● PROBLEM TO WORK ON: Examine the material below. Gather every line in which the string "Python" appears.

Records contained in a dataset
● ● ●

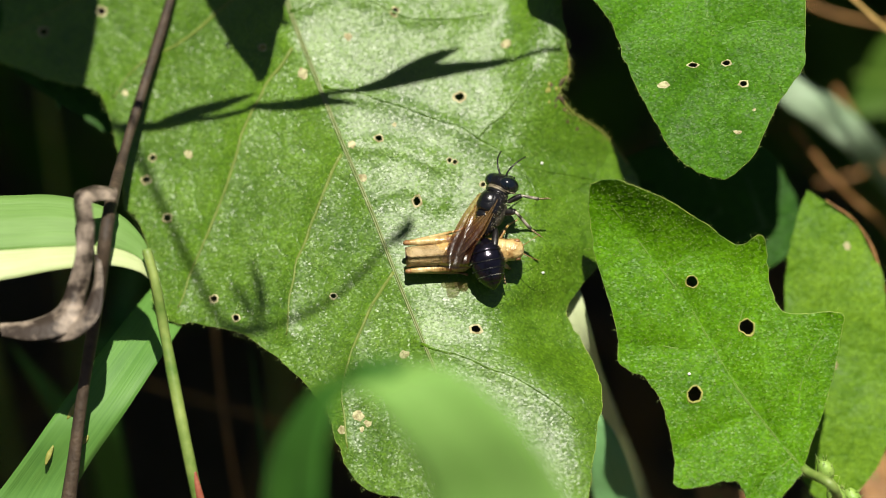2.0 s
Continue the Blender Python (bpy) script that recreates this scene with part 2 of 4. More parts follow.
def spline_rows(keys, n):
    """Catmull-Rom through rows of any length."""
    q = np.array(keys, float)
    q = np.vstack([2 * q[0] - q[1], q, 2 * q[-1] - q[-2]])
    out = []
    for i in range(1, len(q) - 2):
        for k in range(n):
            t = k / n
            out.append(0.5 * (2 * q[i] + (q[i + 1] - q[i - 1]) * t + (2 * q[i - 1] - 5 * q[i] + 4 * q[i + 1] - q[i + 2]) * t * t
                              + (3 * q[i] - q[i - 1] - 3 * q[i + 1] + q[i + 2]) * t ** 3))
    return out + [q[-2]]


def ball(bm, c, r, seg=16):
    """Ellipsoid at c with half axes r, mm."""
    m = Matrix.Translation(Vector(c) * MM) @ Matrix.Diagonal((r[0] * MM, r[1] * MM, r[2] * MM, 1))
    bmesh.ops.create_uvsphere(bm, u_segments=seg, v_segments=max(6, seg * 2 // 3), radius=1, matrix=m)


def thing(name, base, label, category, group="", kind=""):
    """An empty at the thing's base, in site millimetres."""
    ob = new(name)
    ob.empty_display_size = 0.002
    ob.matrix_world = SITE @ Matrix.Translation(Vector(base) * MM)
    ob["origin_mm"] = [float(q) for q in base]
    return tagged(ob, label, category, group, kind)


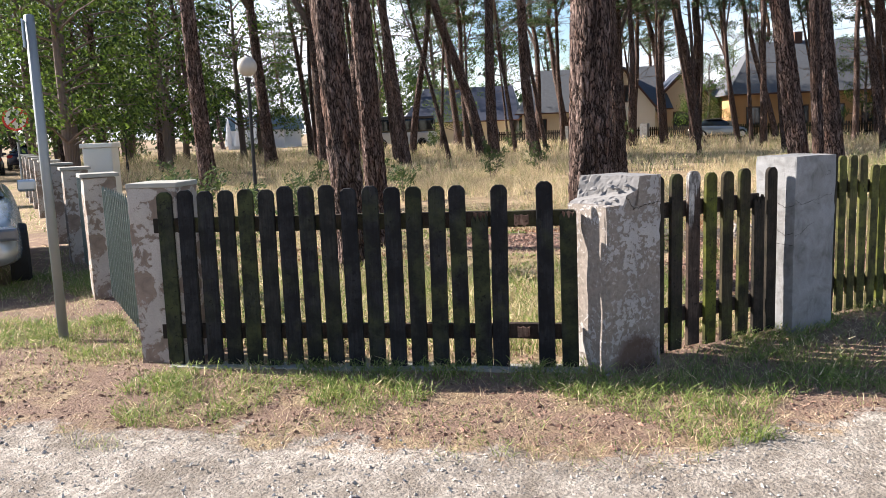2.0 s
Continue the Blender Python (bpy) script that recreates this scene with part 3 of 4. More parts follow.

● ● ●

● EXPECTED ANSWER:
Continue the Blender Python (bpy) script that recreates this scene with part 2 of 4. More parts follow.
Continue the Blender Python (bpy) script that recreates this scene with part 3 of 4. More parts follow.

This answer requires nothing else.